Participation with Non-Attorneys: The second part of the attorney's inquiry concerns the ways in which the attorney can ethically collaborate with a non-attorney in the advertising and operation of a mediation service. The attorney wishes to know if he may advertise as an attorney, advertise jointly with a family counselor co-mediator, use a trade name, and finally, divide mediation fees with the co-mediator. The inquiry states that the proposed business arrangements would not involve a partnership between the attorney and the counselor.
An attorney may certainly identify himself as such through the use of such a term as "Esq." where the designation is relevant to the attorney's activities. Since the committee views the mediator role, when undertaken by an attorney, as involving use of the attorney's legal training and skills, such advertising is permissible.

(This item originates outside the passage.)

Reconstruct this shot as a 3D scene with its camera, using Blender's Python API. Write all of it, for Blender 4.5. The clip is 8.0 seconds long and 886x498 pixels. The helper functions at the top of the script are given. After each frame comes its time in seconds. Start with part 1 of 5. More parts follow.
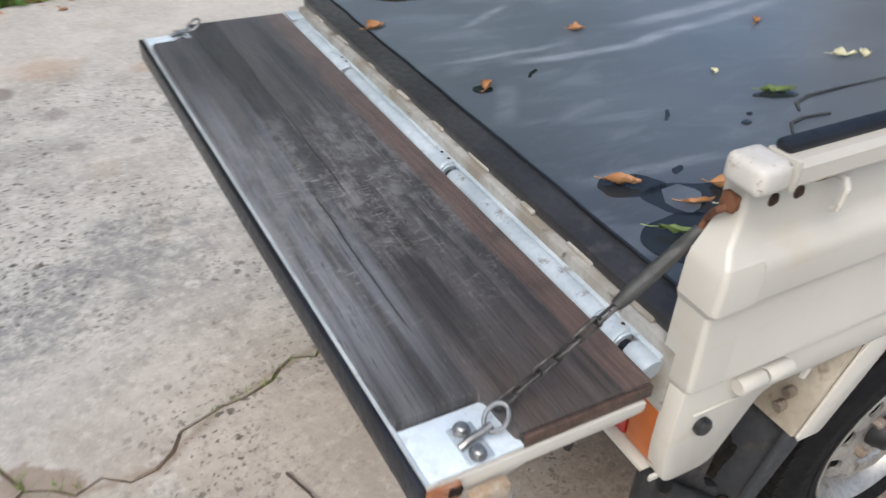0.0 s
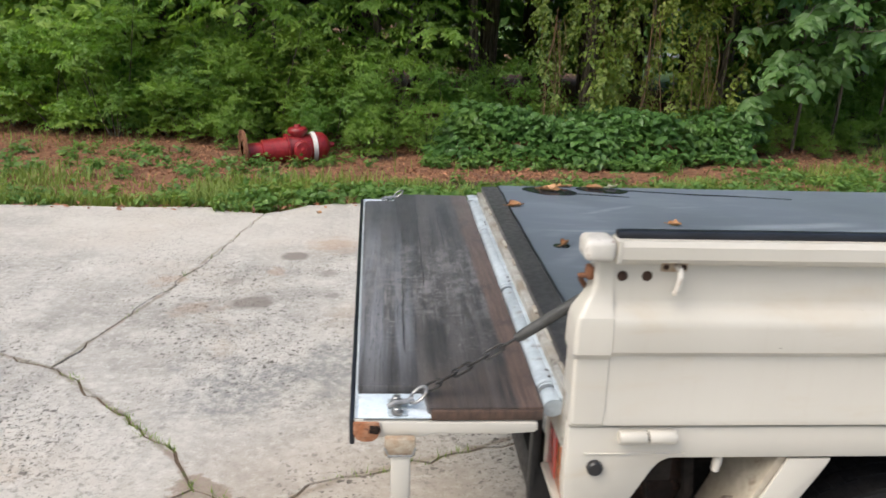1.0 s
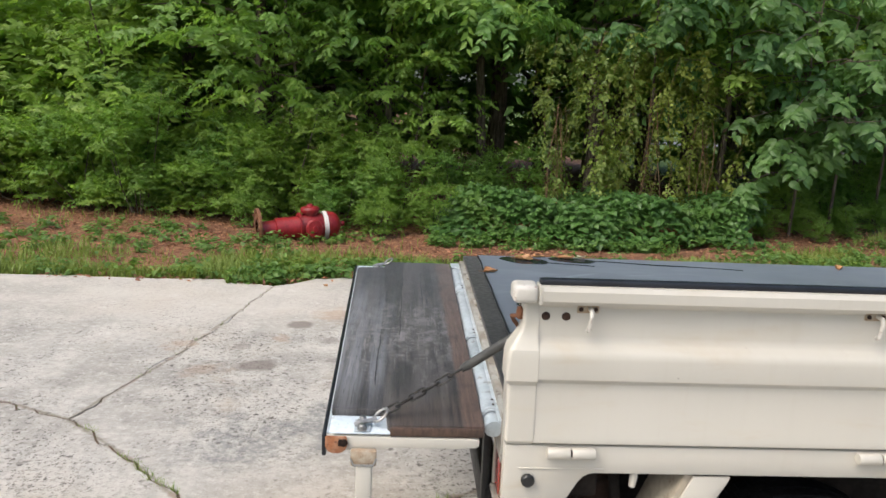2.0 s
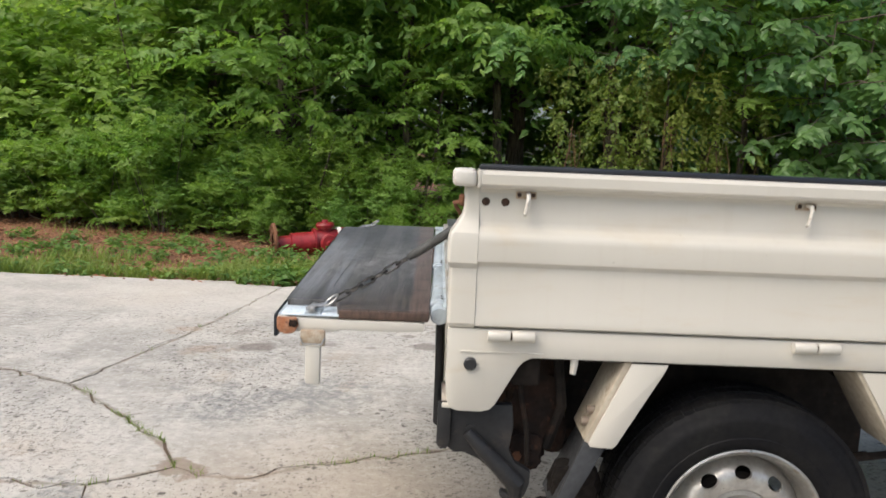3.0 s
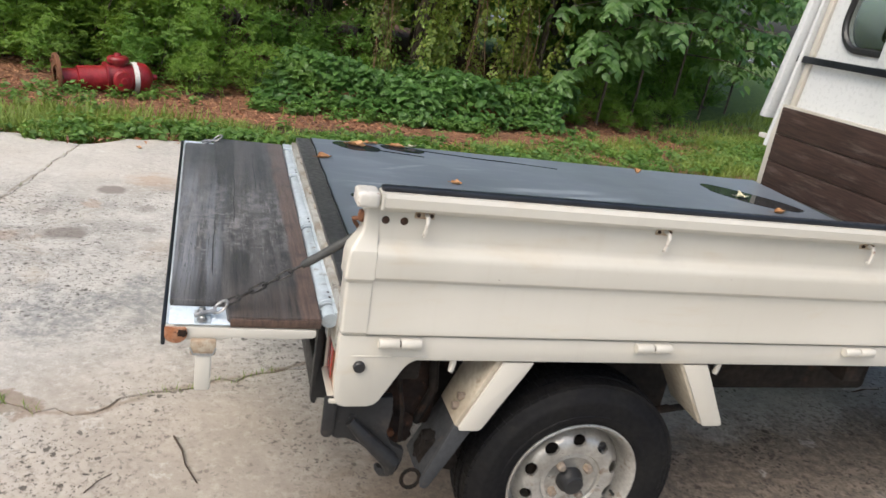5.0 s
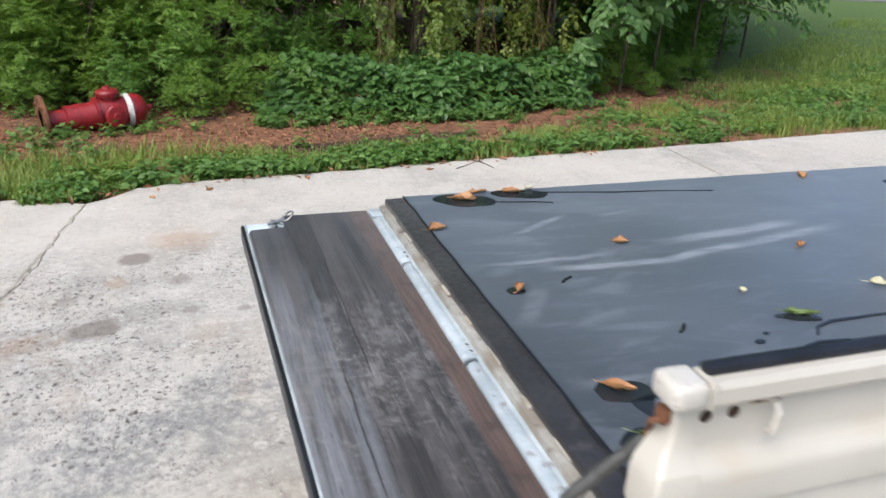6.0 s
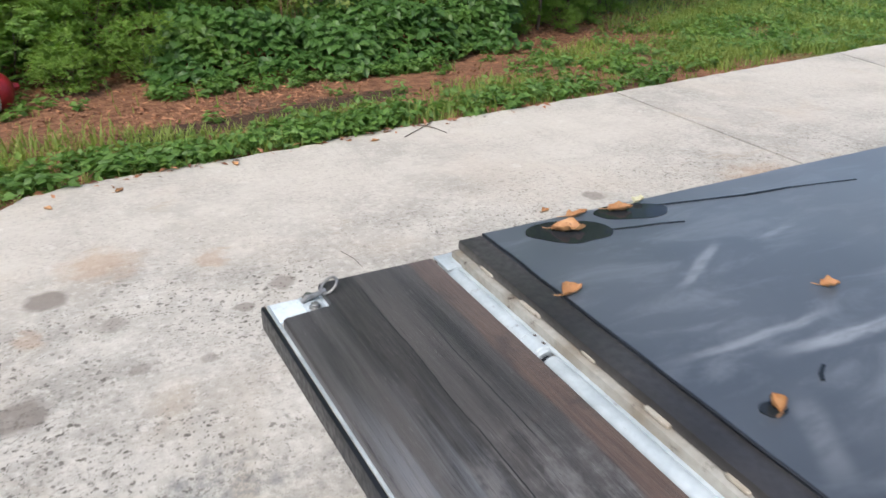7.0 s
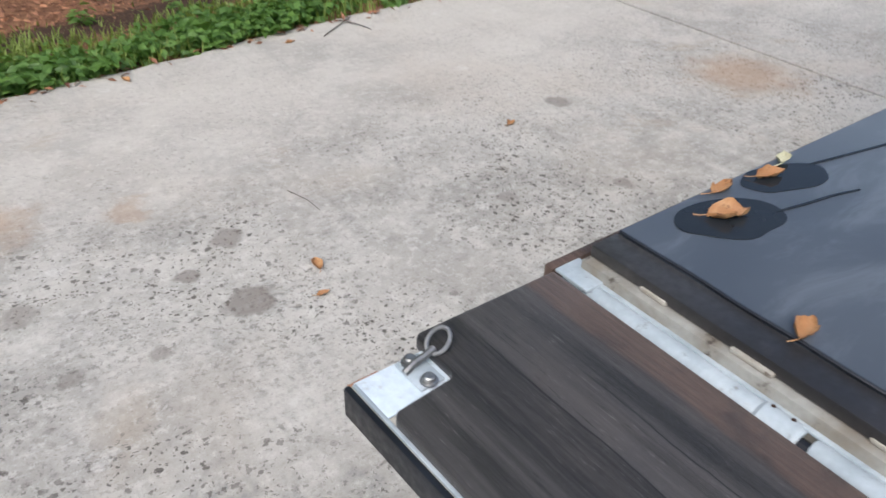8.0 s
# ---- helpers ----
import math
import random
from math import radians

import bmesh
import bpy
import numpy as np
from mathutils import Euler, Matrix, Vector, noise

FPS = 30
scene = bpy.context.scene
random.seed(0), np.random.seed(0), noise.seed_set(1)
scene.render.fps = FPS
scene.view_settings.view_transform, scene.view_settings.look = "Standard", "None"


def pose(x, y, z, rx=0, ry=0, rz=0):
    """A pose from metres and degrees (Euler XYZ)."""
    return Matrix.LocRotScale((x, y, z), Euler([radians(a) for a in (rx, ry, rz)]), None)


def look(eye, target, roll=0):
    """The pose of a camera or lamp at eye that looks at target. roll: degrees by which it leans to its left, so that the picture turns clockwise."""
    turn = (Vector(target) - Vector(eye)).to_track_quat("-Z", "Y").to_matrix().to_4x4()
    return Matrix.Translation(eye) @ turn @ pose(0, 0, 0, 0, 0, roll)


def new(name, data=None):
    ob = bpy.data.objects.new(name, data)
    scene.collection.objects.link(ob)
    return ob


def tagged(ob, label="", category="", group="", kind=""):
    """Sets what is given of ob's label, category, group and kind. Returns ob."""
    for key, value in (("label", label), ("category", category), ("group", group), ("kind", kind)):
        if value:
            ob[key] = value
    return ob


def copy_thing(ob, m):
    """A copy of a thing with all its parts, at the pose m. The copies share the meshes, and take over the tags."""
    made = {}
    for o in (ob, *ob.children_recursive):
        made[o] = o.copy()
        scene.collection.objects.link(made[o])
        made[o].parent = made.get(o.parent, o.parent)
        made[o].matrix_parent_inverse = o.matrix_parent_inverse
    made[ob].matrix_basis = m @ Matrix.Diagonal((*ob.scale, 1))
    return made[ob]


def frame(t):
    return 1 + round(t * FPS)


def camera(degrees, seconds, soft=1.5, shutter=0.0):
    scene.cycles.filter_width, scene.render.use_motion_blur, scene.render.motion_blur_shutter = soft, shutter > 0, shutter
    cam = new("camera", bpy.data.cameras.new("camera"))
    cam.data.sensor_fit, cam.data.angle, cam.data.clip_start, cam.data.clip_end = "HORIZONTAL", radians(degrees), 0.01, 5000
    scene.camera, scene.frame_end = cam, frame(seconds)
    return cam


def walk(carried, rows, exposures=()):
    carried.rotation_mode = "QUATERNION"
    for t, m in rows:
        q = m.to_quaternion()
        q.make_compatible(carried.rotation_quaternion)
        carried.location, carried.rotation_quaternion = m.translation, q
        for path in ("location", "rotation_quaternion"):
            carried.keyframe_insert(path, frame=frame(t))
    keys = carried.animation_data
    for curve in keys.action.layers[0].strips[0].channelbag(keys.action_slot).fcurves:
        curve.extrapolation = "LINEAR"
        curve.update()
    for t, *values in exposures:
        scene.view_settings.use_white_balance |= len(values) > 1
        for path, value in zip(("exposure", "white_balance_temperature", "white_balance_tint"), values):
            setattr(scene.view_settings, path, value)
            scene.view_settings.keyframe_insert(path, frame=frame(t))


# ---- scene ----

Attorneys may not enter into a partnership with non-lawyers if any of the partnership activities consist of the practice of law. DR 3-103(A). See also DR 5-107(C) on professional corporations and associations. Our jurisdiction as a committee does not extend to questions of unauthorized practice of law. Since the inquiry here does not contemplate the establishment of a partnership, we assume that there will be no formal partnership and that the parties will take steps to avoid structuring their relationship in any way which would result in their being held to have operated as a partnership. In light of this, we address the remaining questions.
All advertising and other public communications engaged in by an attorney must be free of deceptive statements or claims. DR 2-101(A). Letterheads are similarly constrained. DR 2-102(A). The danger in shared letterhead or team advertising is that it may be deceptive if it suggests the existence of a partnership or associational relationship where there is, in fact, none. Advertising and public communications of the type the attorney proposes must, therefore, take care to clarify the lack of any partnership relationship between the participants in such joint communications. The use of a trade name such as "City Mediation Services" would raise similar concerns in terms of the potential for deception.
Under DR 3-102, a lawyer may not share "legal fees" with a non-lawyer. Without relying on the technical question of whether a fee for mediation services conducted by an attorney is a "legal fee," this rule serves an important function in preventing deception of the consumer. The inquiry does not make it clear whether the fee division is to be made as a business profit-sharing, which would probably run afoul of DR 3-102, or whether what is contemplated is the division of a total fee between the co-mediators based on the services rendered by each. We believe the better practice would be to separately charge the participants for the respective services of the lawyer and non-lawyer mediator.
In the committee's view, avoiding the potential for deception depends upon accurately providing information concerning the mediation team members and their relationships. The choice of any term, such as "consultant" or "associate" to describe the relationship between the attorney and non-attorney, should therefore be accurate and avoid possible confusion of the parties as to the nature and source of the services rendered.


Permission to publish granted by the Board of Delegates on June 27, 1985.
As stated in the Rules of the Committee on Professional Ethics, this advice is that of a committee without official governmental status.
1. We note also the adoption by the American Bar Association of Standards of Practice for Lawyer Mediators in Family Disputes. See 18 Fam. L.Q. 363 (1984).